** start of DATA FOR THIS EXERCISE **

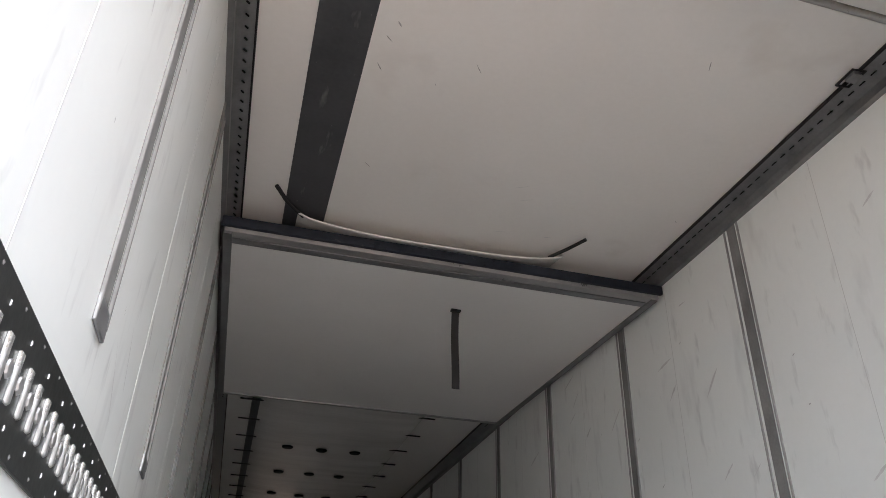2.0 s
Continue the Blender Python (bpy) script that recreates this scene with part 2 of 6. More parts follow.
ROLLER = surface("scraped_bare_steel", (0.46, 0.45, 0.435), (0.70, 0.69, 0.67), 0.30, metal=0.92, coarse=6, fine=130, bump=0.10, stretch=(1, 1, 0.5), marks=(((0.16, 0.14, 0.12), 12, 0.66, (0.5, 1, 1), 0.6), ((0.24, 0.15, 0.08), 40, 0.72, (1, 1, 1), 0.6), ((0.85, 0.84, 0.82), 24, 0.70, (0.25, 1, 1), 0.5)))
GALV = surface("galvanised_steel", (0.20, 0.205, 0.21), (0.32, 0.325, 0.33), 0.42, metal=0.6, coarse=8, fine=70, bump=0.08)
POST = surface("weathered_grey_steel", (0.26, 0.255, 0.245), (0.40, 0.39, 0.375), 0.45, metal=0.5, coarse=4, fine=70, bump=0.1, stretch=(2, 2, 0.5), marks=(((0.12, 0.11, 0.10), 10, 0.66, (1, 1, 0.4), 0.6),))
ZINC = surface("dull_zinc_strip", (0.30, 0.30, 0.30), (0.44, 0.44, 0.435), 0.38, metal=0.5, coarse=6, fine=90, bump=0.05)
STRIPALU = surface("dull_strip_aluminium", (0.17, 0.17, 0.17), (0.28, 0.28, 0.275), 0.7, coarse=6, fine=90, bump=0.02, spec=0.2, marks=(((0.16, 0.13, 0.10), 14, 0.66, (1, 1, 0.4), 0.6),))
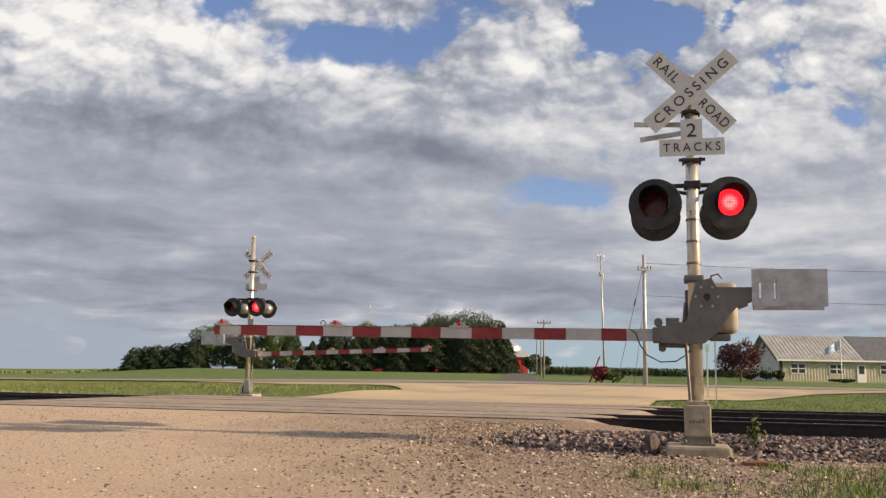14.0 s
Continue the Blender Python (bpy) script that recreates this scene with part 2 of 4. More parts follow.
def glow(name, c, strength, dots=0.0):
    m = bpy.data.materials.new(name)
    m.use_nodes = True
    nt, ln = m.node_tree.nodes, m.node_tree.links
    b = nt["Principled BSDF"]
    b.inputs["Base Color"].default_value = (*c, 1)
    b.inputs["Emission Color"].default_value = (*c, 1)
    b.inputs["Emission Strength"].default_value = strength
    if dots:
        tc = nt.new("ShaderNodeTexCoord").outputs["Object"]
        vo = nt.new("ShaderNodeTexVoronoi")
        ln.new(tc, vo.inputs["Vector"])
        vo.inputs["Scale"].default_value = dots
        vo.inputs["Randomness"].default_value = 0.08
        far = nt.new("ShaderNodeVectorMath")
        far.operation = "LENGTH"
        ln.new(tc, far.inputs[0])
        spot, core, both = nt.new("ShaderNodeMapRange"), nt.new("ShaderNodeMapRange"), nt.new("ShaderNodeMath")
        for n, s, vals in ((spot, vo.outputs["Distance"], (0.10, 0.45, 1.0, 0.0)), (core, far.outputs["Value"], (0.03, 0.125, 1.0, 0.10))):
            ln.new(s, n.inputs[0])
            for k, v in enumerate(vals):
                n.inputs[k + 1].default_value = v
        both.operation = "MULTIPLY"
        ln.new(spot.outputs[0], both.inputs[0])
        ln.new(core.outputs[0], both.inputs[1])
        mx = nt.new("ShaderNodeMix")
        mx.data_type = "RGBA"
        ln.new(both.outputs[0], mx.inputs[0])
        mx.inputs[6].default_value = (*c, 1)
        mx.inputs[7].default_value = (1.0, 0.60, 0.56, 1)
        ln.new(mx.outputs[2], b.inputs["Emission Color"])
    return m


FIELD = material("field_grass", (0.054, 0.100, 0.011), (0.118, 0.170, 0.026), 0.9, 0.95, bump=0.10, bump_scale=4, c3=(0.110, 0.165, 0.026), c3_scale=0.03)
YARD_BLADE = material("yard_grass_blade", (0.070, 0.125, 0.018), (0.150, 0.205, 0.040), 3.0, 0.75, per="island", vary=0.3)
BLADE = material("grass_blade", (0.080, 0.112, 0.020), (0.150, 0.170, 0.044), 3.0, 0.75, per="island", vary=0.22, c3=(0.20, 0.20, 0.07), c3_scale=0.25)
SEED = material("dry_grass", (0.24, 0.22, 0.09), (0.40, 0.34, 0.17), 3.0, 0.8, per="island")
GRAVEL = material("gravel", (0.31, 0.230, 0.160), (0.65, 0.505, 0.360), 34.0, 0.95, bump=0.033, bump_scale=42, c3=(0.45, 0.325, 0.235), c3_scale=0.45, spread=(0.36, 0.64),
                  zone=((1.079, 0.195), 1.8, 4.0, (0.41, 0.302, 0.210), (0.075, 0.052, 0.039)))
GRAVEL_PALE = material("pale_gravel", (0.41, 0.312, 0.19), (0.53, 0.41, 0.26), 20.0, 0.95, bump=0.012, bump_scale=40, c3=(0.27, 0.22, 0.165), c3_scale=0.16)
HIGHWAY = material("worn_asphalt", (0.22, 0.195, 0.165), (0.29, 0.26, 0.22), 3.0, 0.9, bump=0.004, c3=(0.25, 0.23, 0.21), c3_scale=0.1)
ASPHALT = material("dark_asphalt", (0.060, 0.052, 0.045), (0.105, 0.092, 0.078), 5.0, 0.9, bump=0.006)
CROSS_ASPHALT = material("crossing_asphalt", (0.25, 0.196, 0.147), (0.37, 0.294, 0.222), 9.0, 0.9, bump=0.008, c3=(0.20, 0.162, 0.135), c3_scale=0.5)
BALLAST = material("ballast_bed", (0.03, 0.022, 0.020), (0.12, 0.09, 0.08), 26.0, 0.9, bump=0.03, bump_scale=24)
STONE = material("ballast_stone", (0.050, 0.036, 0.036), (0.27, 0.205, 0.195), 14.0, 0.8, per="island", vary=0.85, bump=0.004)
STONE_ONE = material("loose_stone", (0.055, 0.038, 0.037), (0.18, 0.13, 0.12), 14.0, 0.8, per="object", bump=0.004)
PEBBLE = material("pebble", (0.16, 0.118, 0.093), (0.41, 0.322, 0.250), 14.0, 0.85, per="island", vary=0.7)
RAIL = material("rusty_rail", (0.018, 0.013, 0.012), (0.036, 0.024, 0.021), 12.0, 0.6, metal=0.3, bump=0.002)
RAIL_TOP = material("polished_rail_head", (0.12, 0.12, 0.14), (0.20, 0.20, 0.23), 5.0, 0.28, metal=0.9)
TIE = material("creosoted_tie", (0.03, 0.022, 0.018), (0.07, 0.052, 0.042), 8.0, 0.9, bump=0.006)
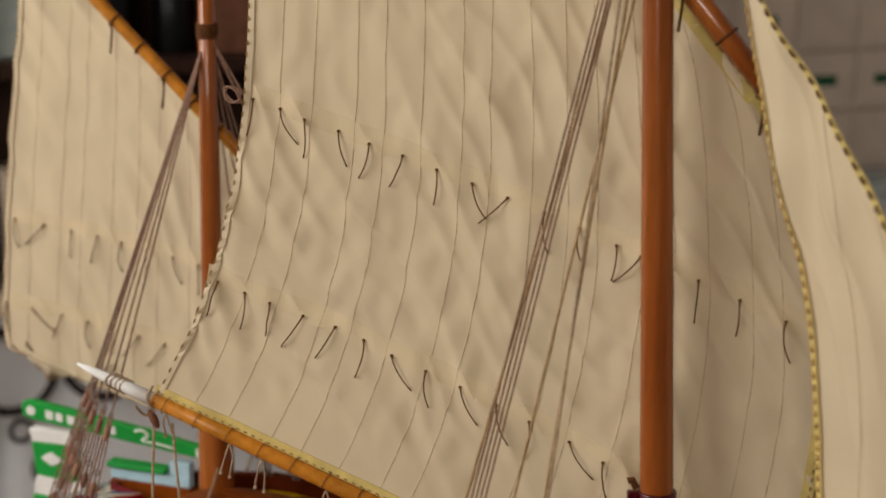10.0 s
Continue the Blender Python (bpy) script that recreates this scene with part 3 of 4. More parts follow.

** end of DATA FOR THIS EXERCISE **

DO THIS :: Reproduce every line above as written, skipping pictures.

EXERCISE OUTPUT ::
2.0 s
Continue the Blender Python (bpy) script that recreates this scene with part 2 of 6. More parts follow.
ROLLER = surface("scraped_bare_steel", (0.46, 0.45, 0.435), (0.70, 0.69, 0.67), 0.30, metal=0.92, coarse=6, fine=130, bump=0.10, stretch=(1, 1, 0.5), marks=(((0.16, 0.14, 0.12), 12, 0.66, (0.5, 1, 1), 0.6), ((0.24, 0.15, 0.08), 40, 0.72, (1, 1, 1), 0.6), ((0.85, 0.84, 0.82), 24, 0.70, (0.25, 1, 1), 0.5)))
GALV = surface("galvanised_steel", (0.20, 0.205, 0.21), (0.32, 0.325, 0.33), 0.42, metal=0.6, coarse=8, fine=70, bump=0.08)
POST = surface("weathered_grey_steel", (0.26, 0.255, 0.245), (0.40, 0.39, 0.375), 0.45, metal=0.5, coarse=4, fine=70, bump=0.1, stretch=(2, 2, 0.5), marks=(((0.12, 0.11, 0.10), 10, 0.66, (1, 1, 0.4), 0.6),))
ZINC = surface("dull_zinc_strip", (0.30, 0.30, 0.30), (0.44, 0.44, 0.435), 0.38, metal=0.5, coarse=6, fine=90, bump=0.05)
STRIPALU = surface("dull_strip_aluminium", (0.17, 0.17, 0.17), (0.28, 0.28, 0.275), 0.7, coarse=6, fine=90, bump=0.02, spec=0.2, marks=(((0.16, 0.13, 0.10), 14, 0.66, (1, 1, 0.4), 0.6),))
14.0 s
Continue the Blender Python (bpy) script that recreates this scene with part 2 of 4. More parts follow.
def glow(name, c, strength, dots=0.0):
    m = bpy.data.materials.new(name)
    m.use_nodes = True
    nt, ln = m.node_tree.nodes, m.node_tree.links
    b = nt["Principled BSDF"]
    b.inputs["Base Color"].default_value = (*c, 1)
    b.inputs["Emission Color"].default_value = (*c, 1)
    b.inputs["Emission Strength"].default_value = strength
    if dots:
        tc = nt.new("ShaderNodeTexCoord").outputs["Object"]
        vo = nt.new("ShaderNodeTexVoronoi")
        ln.new(tc, vo.inputs["Vector"])
        vo.inputs["Scale"].default_value = dots
        vo.inputs["Randomness"].default_value = 0.08
        far = nt.new("ShaderNodeVectorMath")
        far.operation = "LENGTH"
        ln.new(tc, far.inputs[0])
        spot, core, both = nt.new("ShaderNodeMapRange"), nt.new("ShaderNodeMapRange"), nt.new("ShaderNodeMath")
        for n, s, vals in ((spot, vo.outputs["Distance"], (0.10, 0.45, 1.0, 0.0)), (core, far.outputs["Value"], (0.03, 0.125, 1.0, 0.10))):
            ln.new(s, n.inputs[0])
            for k, v in enumerate(vals):
                n.inputs[k + 1].default_value = v
        both.operation = "MULTIPLY"
        ln.new(spot.outputs[0], both.inputs[0])
        ln.new(core.outputs[0], both.inputs[1])
        mx = nt.new("ShaderNodeMix")
        mx.data_type = "RGBA"
        ln.new(both.outputs[0], mx.inputs[0])
        mx.inputs[6].default_value = (*c, 1)
        mx.inputs[7].default_value = (1.0, 0.60, 0.56, 1)
        ln.new(mx.outputs[2], b.inputs["Emission Color"])
    return m


FIELD = material("field_grass", (0.054, 0.100, 0.011), (0.118, 0.170, 0.026), 0.9, 0.95, bump=0.10, bump_scale=4, c3=(0.110, 0.165, 0.026), c3_scale=0.03)
YARD_BLADE = material("yard_grass_blade", (0.070, 0.125, 0.018), (0.150, 0.205, 0.040), 3.0, 0.75, per="island", vary=0.3)
BLADE = material("grass_blade", (0.080, 0.112, 0.020), (0.150, 0.170, 0.044), 3.0, 0.75, per="island", vary=0.22, c3=(0.20, 0.20, 0.07), c3_scale=0.25)
SEED = material("dry_grass", (0.24, 0.22, 0.09), (0.40, 0.34, 0.17), 3.0, 0.8, per="island")
GRAVEL = material("gravel", (0.31, 0.230, 0.160), (0.65, 0.505, 0.360), 34.0, 0.95, bump=0.033, bump_scale=42, c3=(0.45, 0.325, 0.235), c3_scale=0.45, spread=(0.36, 0.64),
                  zone=((1.079, 0.195), 1.8, 4.0, (0.41, 0.302, 0.210), (0.075, 0.052, 0.039)))
GRAVEL_PALE = material("pale_gravel", (0.41, 0.312, 0.19), (0.53, 0.41, 0.26), 20.0, 0.95, bump=0.012, bump_scale=40, c3=(0.27, 0.22, 0.165), c3_scale=0.16)
HIGHWAY = material("worn_asphalt", (0.22, 0.195, 0.165), (0.29, 0.26, 0.22), 3.0, 0.9, bump=0.004, c3=(0.25, 0.23, 0.21), c3_scale=0.1)
ASPHALT = material("dark_asphalt", (0.060, 0.052, 0.045), (0.105, 0.092, 0.078), 5.0, 0.9, bump=0.006)
CROSS_ASPHALT = material("crossing_asphalt", (0.25, 0.196, 0.147), (0.37, 0.294, 0.222), 9.0, 0.9, bump=0.008, c3=(0.20, 0.162, 0.135), c3_scale=0.5)
BALLAST = material("ballast_bed", (0.03, 0.022, 0.020), (0.12, 0.09, 0.08), 26.0, 0.9, bump=0.03, bump_scale=24)
STONE = material("ballast_stone", (0.050, 0.036, 0.036), (0.27, 0.205, 0.195), 14.0, 0.8, per="island", vary=0.85, bump=0.004)
STONE_ONE = material("loose_stone", (0.055, 0.038, 0.037), (0.18, 0.13, 0.12), 14.0, 0.8, per="object", bump=0.004)
PEBBLE = material("pebble", (0.16, 0.118, 0.093), (0.41, 0.322, 0.250), 14.0, 0.85, per="island", vary=0.7)
RAIL = material("rusty_rail", (0.018, 0.013, 0.012), (0.036, 0.024, 0.021), 12.0, 0.6, metal=0.3, bump=0.002)
RAIL_TOP = material("polished_rail_head", (0.12, 0.12, 0.14), (0.20, 0.20, 0.23), 5.0, 0.28, metal=0.9)
TIE = material("creosoted_tie", (0.03, 0.022, 0.018), (0.07, 0.052, 0.042), 8.0, 0.9, bump=0.006)
10.0 s
Continue the Blender Python (bpy) script that recreates this scene with part 3 of 4. More parts follow.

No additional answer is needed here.